- MOSCOW (Reuters) - Staple items like flour, matches, rice and salt had
been sold out from some Moscow stores on Friday after days of heavy buying
by shoppers fearing steep price increases. Even toilet paper -- often in
short supply during the spartan days of Soviet communism, and the subject
of a hundred bitter old jokes -- was unavailable in some locations. ``The
last of it was gone a few days ago,'' said Valentina Belakova, a store
clerk at the Dorogomilovsky supermarket in central Moscow. ``We are hoping
for a new shipment from France soon. Otherwise it's going to be newspapers
again.'' The sprawling supermarket is a typical, moderately-priced Moscow
food outlet. On Friday it teemed with activity as shoppers unloaded the
rapidly devaluing rouble and stocked up. Supplies of porridge, a traditional
Russian staple, had also dried up. ``It was here just two days ago and
now it's gone,'' said shopper Svetlana Petrenka, 32. ``I am relatively
well off, but the poorer people are panicking because they know the prices
are rising every day on some things,'' she said, describing her profession
as ``a wheeler-dealer.'' The rouble has plunged 62 percent in three weeks,
since the country entered the throes of a deep financial and economic crisis.
Friday's official rate was fixed in electronic trading on Friday at 16.9900
to the dollar against 13.4608 on Thursday and compared with 6.31 on August.

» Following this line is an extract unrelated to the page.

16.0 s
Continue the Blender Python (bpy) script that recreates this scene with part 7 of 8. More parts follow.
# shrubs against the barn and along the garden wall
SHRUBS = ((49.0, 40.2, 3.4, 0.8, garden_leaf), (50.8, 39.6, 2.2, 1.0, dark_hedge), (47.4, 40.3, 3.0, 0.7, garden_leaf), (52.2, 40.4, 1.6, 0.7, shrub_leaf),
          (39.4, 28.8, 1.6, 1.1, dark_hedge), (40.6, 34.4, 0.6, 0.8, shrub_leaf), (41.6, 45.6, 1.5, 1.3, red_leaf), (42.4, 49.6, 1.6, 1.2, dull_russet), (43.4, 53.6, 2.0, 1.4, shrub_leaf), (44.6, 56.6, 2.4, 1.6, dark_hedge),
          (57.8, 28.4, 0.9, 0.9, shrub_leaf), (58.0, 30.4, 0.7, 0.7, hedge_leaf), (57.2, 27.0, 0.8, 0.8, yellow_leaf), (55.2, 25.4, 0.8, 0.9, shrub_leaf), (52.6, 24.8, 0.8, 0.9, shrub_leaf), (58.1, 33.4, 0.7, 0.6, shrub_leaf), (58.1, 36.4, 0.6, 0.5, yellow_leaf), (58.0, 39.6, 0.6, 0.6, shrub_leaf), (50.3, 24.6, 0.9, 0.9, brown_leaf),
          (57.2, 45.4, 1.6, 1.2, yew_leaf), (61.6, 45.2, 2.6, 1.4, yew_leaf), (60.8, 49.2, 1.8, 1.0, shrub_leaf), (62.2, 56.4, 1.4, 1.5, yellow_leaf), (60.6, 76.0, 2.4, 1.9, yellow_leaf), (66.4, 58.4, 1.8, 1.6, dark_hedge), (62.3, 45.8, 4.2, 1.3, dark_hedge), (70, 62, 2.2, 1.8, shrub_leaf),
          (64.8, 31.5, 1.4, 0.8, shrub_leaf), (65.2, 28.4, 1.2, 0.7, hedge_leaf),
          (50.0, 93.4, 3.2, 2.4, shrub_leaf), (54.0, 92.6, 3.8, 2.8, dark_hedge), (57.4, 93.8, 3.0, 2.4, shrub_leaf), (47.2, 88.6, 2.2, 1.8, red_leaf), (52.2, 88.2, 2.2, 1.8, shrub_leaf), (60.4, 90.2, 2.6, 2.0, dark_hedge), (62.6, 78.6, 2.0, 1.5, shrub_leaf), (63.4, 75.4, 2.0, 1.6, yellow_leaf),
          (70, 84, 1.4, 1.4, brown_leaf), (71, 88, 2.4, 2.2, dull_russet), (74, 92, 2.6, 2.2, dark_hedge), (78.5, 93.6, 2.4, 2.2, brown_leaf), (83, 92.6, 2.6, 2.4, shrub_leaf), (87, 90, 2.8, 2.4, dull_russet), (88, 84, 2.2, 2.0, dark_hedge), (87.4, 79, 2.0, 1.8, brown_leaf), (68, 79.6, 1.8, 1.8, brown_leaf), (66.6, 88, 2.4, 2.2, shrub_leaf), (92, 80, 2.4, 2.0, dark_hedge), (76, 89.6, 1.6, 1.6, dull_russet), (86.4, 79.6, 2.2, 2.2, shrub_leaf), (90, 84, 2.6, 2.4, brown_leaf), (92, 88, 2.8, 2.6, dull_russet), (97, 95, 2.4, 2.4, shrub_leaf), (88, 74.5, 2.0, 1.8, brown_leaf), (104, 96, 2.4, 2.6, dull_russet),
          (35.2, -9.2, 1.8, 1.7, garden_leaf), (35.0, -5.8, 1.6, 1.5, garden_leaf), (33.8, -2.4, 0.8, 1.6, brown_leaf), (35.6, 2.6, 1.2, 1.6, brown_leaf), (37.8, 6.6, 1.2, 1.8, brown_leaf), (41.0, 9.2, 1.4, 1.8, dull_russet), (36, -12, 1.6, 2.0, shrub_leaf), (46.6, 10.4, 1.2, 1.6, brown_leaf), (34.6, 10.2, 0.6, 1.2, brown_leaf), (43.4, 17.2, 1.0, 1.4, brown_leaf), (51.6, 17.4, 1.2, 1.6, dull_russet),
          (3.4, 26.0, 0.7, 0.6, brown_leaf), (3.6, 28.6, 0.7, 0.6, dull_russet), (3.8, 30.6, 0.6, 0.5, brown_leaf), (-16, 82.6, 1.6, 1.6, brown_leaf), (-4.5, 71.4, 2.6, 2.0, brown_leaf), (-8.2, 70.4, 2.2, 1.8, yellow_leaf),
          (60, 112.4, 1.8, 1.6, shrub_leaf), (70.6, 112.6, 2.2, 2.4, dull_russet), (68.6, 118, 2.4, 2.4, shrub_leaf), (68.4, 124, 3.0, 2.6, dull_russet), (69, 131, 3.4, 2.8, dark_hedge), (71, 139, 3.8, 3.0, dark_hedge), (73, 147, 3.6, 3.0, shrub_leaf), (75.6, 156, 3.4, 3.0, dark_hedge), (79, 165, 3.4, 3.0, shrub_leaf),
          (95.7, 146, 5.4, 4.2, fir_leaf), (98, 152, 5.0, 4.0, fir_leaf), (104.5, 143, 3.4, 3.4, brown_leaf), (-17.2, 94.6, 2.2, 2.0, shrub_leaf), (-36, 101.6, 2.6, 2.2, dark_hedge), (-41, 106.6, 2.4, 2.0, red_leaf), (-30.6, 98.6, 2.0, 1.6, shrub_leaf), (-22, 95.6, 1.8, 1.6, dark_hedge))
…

Savings -- many of which are locked in Russian banks which do not have
the liquidity to pay depositors -- have sharply lost value as a result.
Stores have hiked prices on many items, especially imports, to keep pace.

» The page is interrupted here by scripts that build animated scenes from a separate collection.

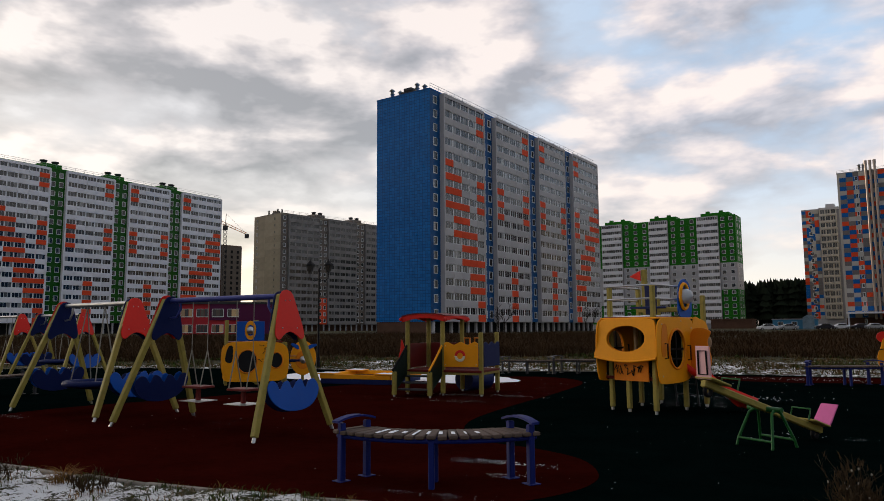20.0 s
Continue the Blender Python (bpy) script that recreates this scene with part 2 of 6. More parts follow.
# ---- geometry helpers ----
class Geo:
    """Collects pieces of one mesh: boxes, tubes, extruded outlines, lathed shapes."""

    def __init__(self):
        self.v, self.f, self.m, self.s = [], [], [], []

    def add(self, verts, faces, m=0, smooth=False, at=None):
        n = len(self.v)
        self.v += [tuple(at @ Vector(v)) if at else tuple(v) for v in verts]
        self.f += [tuple(i + n for i in f) for f in faces]
        self.m += [m] * len(faces)
        self.s += [smooth] * len(faces)
        return self

    def box(self, x0, y0, z0, x1, y1, z1, m=0, c=0.0, at=None):
        if not c:
            v = [(x, y, z) for x in (x0, x1) for y in (y0, y1) for z in (z0, z1)]
            f = [(0, 1, 3, 2), (4, 6, 7, 5), (0, 4, 5, 1), (2, 3, 7, 6), (0, 2, 6, 4), (1, 5, 7, 3)]
            return self.add(v, f, m, False, at)
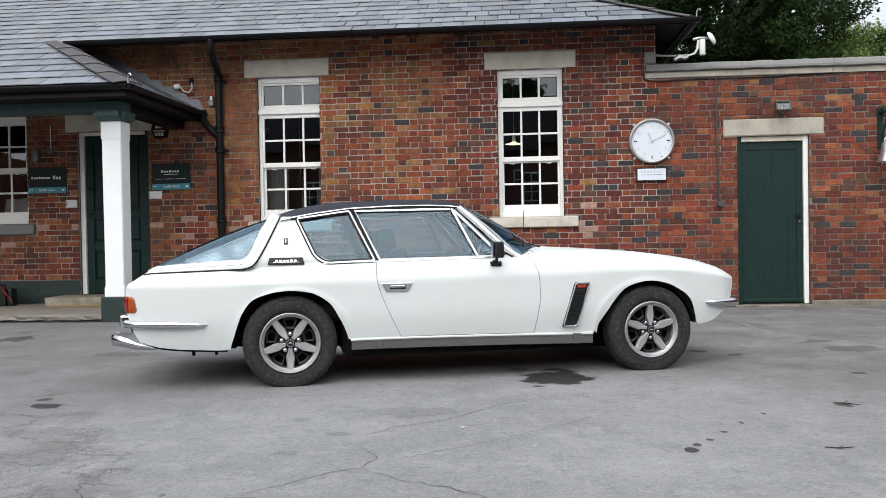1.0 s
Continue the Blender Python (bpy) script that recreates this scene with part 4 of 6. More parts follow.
# sills, underbody, wheel wells
for far in (False, True):
    def sx(a):
        return 2 * VC - a if far else a
    bm = bmesh.new()
    rows = []
    for u in [0.425 + (2.20 - 0.425) * k / 20 for k in range(21)]:
        zt = bottom(u) - 0.008
        prof = [(0.03, zt), (-0.016, zt - 0.001), (-0.016, zt - 0.010), (-0.006, zt - 0.014), (-0.004, zt - 0.066), (0.012, zt - 0.072), (0.05, zt - 0.07)]
        rows.append([Vector((u, sx(VC - half_width(u) + 0.02 + p), z)) for p, z in prof])
    grid(rows, bm, flip=not far)
    rows = []
    for u in [0.42 + (2.205 - 0.42) * k / 20 for k in range(21)]:
        v, zt = side(u, 0.33), bottom(u) + 0.004
        rows.append([Vector((u, sx(v + p), z)) for p, z in ((0.02, zt), (-0.004, zt - 0.001), (-0.009, zt - 0.007), (-0.008, zt - 0.016), (0.012, zt - 0.020))])
    part("rocker_rail", grid(rows, flip=not far), M_CAR, car, smooth=40, local=True)
    sill = part("sill", bm, M_SILL, car, "brushed metal sill cover", smooth=30, local=True)
    for u in (0.62, 2.08):
        part("jacking_cover", box(u - 0.03, u + 0.03, min(sx(-0.022), sx(0.0)) - 0.0, max(sx(-0.022), sx(0.0)), 0.262, 0.302, 0.004), M_SILL, sill, local=True)
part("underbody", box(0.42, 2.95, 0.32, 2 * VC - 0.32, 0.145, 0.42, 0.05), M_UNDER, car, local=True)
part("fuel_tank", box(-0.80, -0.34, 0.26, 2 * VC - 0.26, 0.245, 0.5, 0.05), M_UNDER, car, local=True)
# two blocks added to shut out the bright gap beside the rear wheel
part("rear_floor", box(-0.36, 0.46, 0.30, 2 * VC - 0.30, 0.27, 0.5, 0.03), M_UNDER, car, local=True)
part("gap_block", box(0.37, 0.46, 0.09, 2 * VC - 0.09, 0.185, 0.44, 0.02), M_UNDER, car, local=True)
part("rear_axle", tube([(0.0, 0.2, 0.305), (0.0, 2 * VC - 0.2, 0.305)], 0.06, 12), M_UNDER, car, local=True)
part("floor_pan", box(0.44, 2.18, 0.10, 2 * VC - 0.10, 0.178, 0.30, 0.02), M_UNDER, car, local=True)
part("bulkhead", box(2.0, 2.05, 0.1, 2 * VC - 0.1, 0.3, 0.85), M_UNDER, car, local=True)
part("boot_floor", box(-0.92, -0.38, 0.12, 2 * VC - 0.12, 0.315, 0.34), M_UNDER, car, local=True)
for cu in (0.02, 2.63):
    for far in (False, True):
        bm = bmesh.new()
        prof = []
        for k in range(17):
            a = math.pi * k / 16
            # the liner ends above the skirt at the car's two ends
            end = (math.cos(a) > 0) == (cu < 1)
            prof.append((cu - 0.415 * math.cos(a), max(0.28 + 0.40 * math.sin(a), 0.345 if end else 0.28)))
        y0, y1 = (0.0, 0.42) if not far else (2 * VC - 0.42, 2 * VC)
        y0, y1 = y0 + (0.06 if not far else 0), y1 - (0.06 if far else 0)
        grid([[Vector((u, y, z)) for u, z in prof] for y in (y0, y1)], bm)
        back = [bm.verts.new((u, y1 if not far else y0, z)) for u, z in prof]
        bm.faces.new(back)
        thicken(bm, 0.006)
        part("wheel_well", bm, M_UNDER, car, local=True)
# dark bars added as underbody edge and shadow line below the rear skirt
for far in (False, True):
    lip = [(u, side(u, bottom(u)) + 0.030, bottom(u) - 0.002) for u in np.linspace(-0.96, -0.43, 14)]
    part("skirt_shade_bar", tube([(u, 2 * VC - v if far else v, z) for u, v, z in lip], 0.014, 8), M_UNDER, car, smooth=60, local=True)
for u in (-0.525, -0.68):
    part("exhaust_hanger", box(u, u + 0.022, 0.15, 0.18, 0.222, 0.31, 0.006), M_UNDER, car, local=True)
part("exhaust_pipe", tube([(2.0, 0.5, 0.2), (-0.3, 0.5, 0.25), (-0.9, 0.6, 0.31)], 0.025, 10), M_UNDER, car, smooth=60, local=True)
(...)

Vechernyaya Moskva newspaper said that prices had already gone up an average
of 20 percent for food as of Thursday. Imported coffee and beer prices
were up at least 80 percent. But some prices remained unchanged. The affluent
few who are paid in salaries indexed to western currencies have found that
they have actually benefitted, as in some cases their roubles go much further
and prices are effectively lower. But elderly people on meagre state pensions,
which have not been adjusted or indexed since the rouble began collapsing,
will be most hard hit, as will other people on fixed rouble incomes. Those
among a queue of chattering old women at the dairy counter had differing
ideas as to whom to blame for the mess. ``They are all guilty,'' said Maria
Fokina, 75, of the country's political leadership. ``Yeltsin -- I understand
him, but he's an old and ill man. He isn't really even running the country
any more. The Communists? I was one once myself, but now all they do is
wag their tongues back and forth,'' she said, gesturing by puckering her
lips to and fro and squinting. Serafima Sheikina, 76, blamed ``Jews and
the Americans,'' reflecting views dominant under dictator Josef Stalin.
``America wants to colonise us. They've driven us to poverty,'' said they
tiny, hunched over woman clad in a tattered raincoat. At a smaller grocery
near the big Kutuzovsky thoroughfare, a woman working the counter who identified
herself only as Lena said supplies of rice, flour macaroni, sugar, salt,
and matches had run out. At other nearby stores, most of the items could
be found, suggesting supply problems were localised and that there were
no systematic shortages facing the city. Many foreign suppliers say they
have halted supplies to Russia not paid for in advance for the time being.
Denmark said its food exports to Russia had ground to a halt and a big
meat producer, Danish Crown, said it laid off 50 butchers this week as
a result of the crisis. Exchange offices were selling dollars for as many
as 21 roubles each on Friday afternoon, although chaos reigned, with a
widely differing rate from one place to the next. Many dealers said they
were out of dollars or roubles or both.